「オートロック」共通開錠制度導入の議論が加速 ― 再配達削減と防犯リスクのはざまで
国交省が進める新制度の概要
置き配拡大と人手不足対策
国土交通省は、再配達削減を目的に「オートロック付きマンション」への配送効率化を支援する方針を打ち出しました。配達員が複数のマンションで同一の方法で開錠できる「共通化」を進めることで、再配達を減らし、人手不足問題に対応する狙いがあります。導入は2026年度にも想定されています。
防犯上の懸念
ただし、この「共通開錠」制度には大きな不安も。
住民にとってオートロックは、セールスの侵入防止や安全のための重要な仕組みです。もし共通化が進めば、犯罪リスクの拡大や、住民の安心感を損なう可能性があります。
利用者の声と社会的な反応
住民の懸念
- 「わざわざオートロック付きマンションに住んでいる意味がなくなる」
- 「防犯性が下がれば、安心して暮らせなくなる」
- 「宅配ボックスをもっと普及させた方が現実的」
配達員・管理会社の立場
一方で、配達員にとってはオートロック開錠のたびに手間がかかり、再配達も大きな負担です。管理会社やオーナー側からは、「共通システム導入より宅配ボックス設置支援が望ましい」という意見も目立ちます。
宅配ボックス設置との比較
項目 | オートロック共通開錠制度 | 宅配ボックス設置 |
---|---|---|
再配達削減効果 | 高い | 高い |
防犯リスク | 高い(第三者侵入の恐れ) | 低い(入館不要) |
住民の安心感 | 低下の懸念あり | 維持しやすい |
初期導入コスト | システム構築費用が必要 | 設置費用が必要 |
長期的利便性 | 配達員は便利だが不安が残る | 住民・配達員双方にメリット |
海外の事例と今後の展望
海外での対応例
- アメリカ:Amazon Keyのように一時的にドアを開けるサービスはあるが、防犯性について常に議論が続いている。

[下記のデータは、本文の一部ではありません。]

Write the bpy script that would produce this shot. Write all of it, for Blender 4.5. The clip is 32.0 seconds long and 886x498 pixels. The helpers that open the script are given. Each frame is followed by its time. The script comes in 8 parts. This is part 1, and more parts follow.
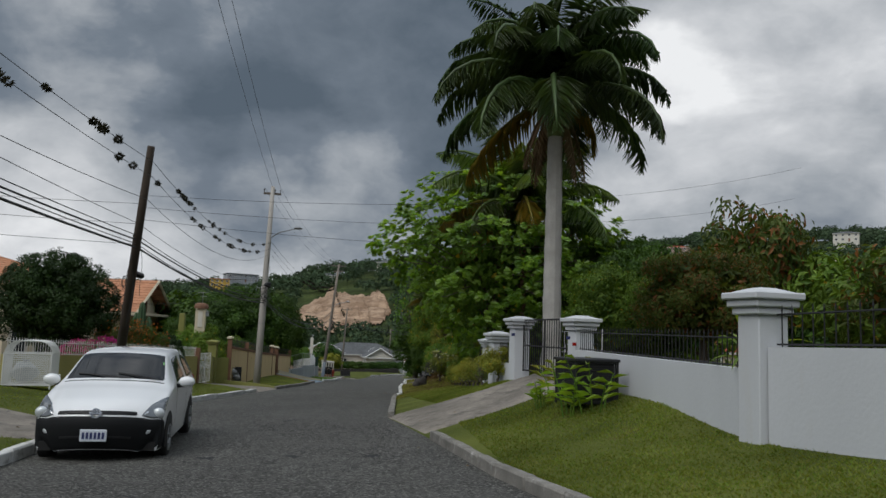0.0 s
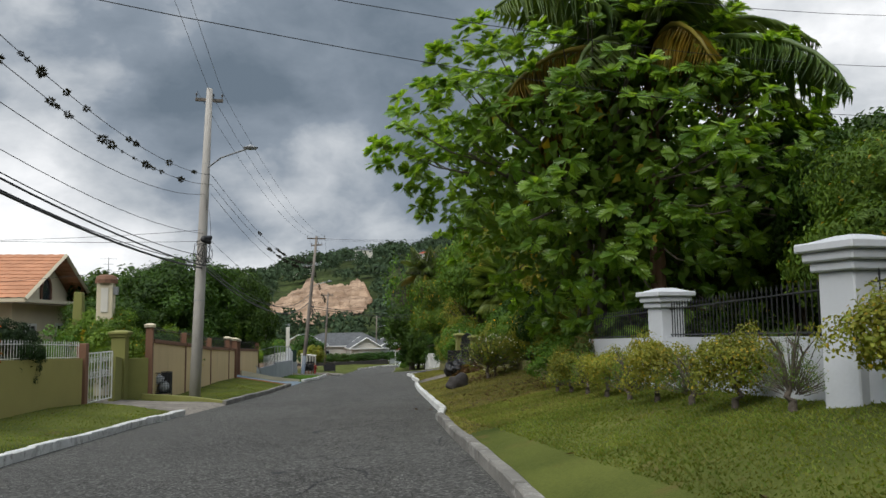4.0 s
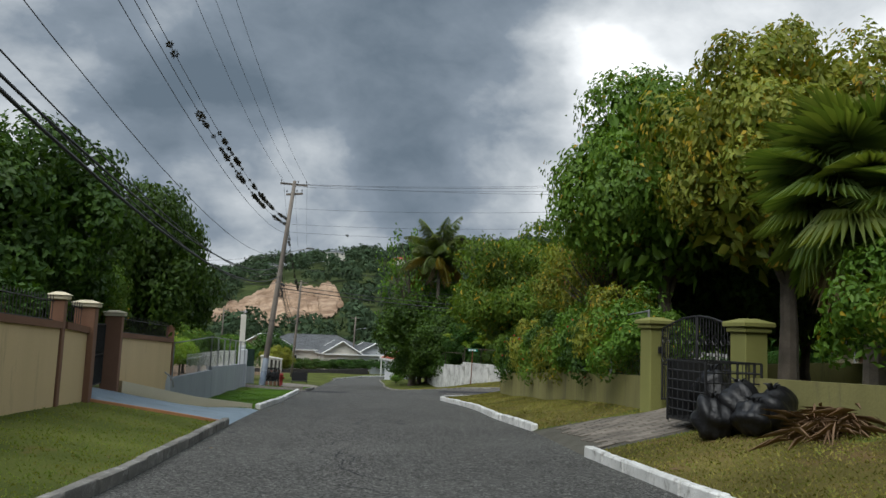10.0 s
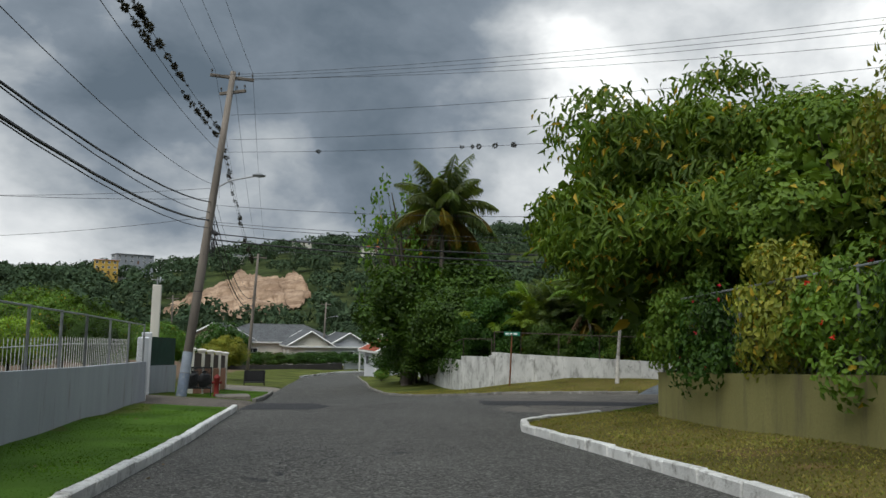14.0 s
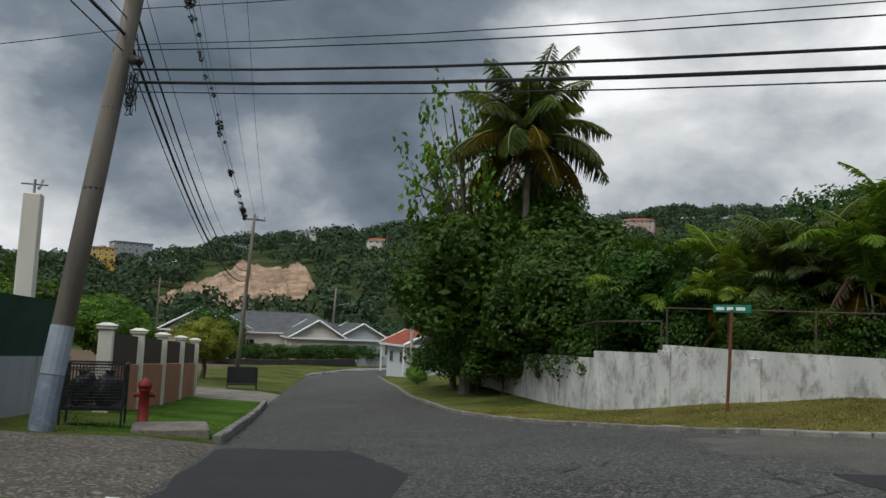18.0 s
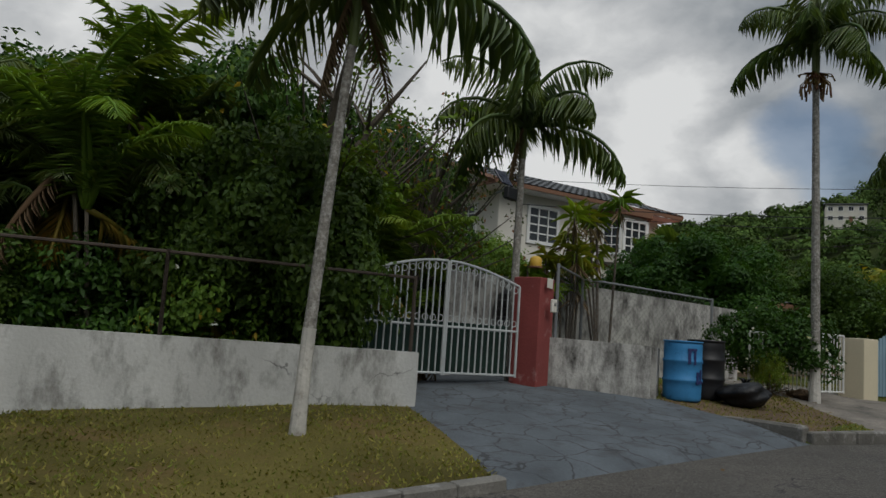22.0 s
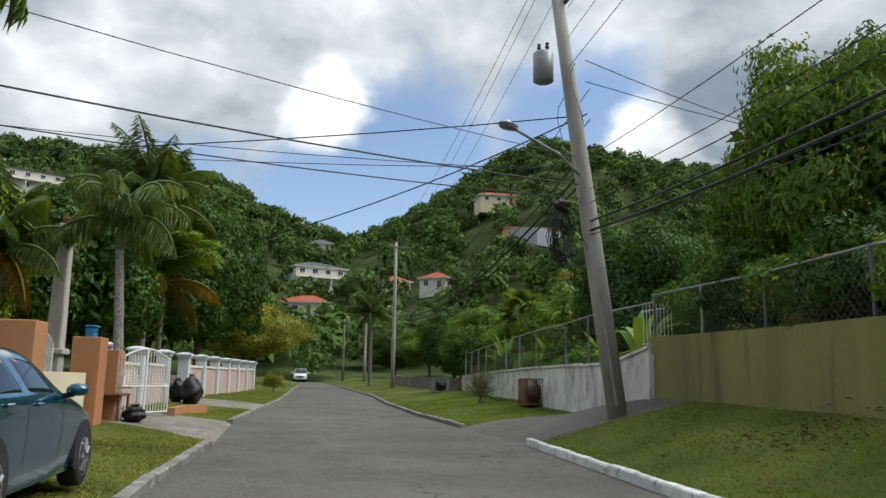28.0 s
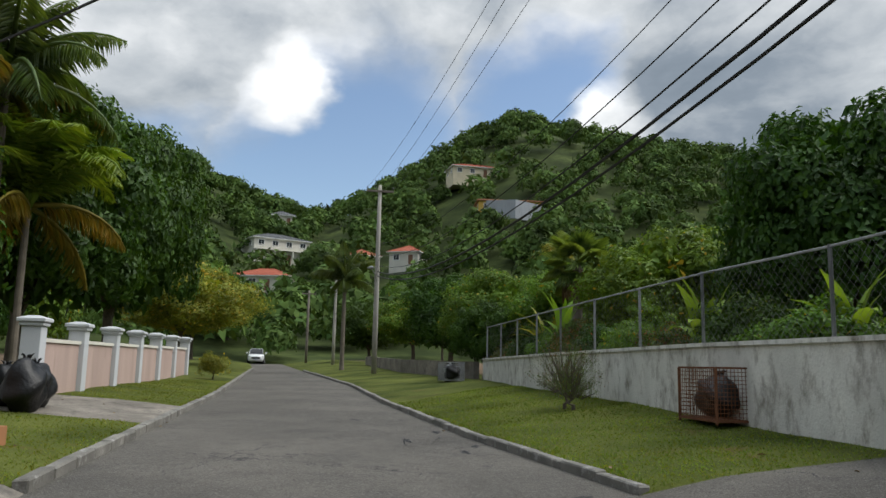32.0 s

- ヨーロッパ:置き配は一般的だが、宅配ボックスや指定場所受取が中心で、共通開錠制度はほとんど見られない。
今後の日本への影響
日本の場合、防犯意識が特に高く、オートロックは「生活の安心」を守る大切な仕組みです。制度を急ぐ前に、住民の声を踏まえた柔軟な制度設計が求められます。
今日日本サイト編集のまとめと講評
今回の「オートロック共通開錠」制度案は、再配達削減と効率化という社会的課題に応える一方で、防犯上のリスクという深刻な懸念を生み出しています。実際に暮らす人々の多くは「安心を守るためにオートロックを選んだ」という思いが強く、その信頼を損なう施策は簡単に受け入れられません。
他国の事例を見ても、宅配ボックスや指定受取サービスが主流で、共通開錠という方法は例外的。日本に導入するなら、まずは宅配ボックス支援やデジタル通知の充実といった安全と利便性を両立する手段を検討すべきでしょう。
私自身も日々宅配便を受け取る立場として、この議論には強い関心があります。もし将来的に制度が導入されるなら、安心して住める住環境を守ることを最優先にした制度設計が求められると感じます。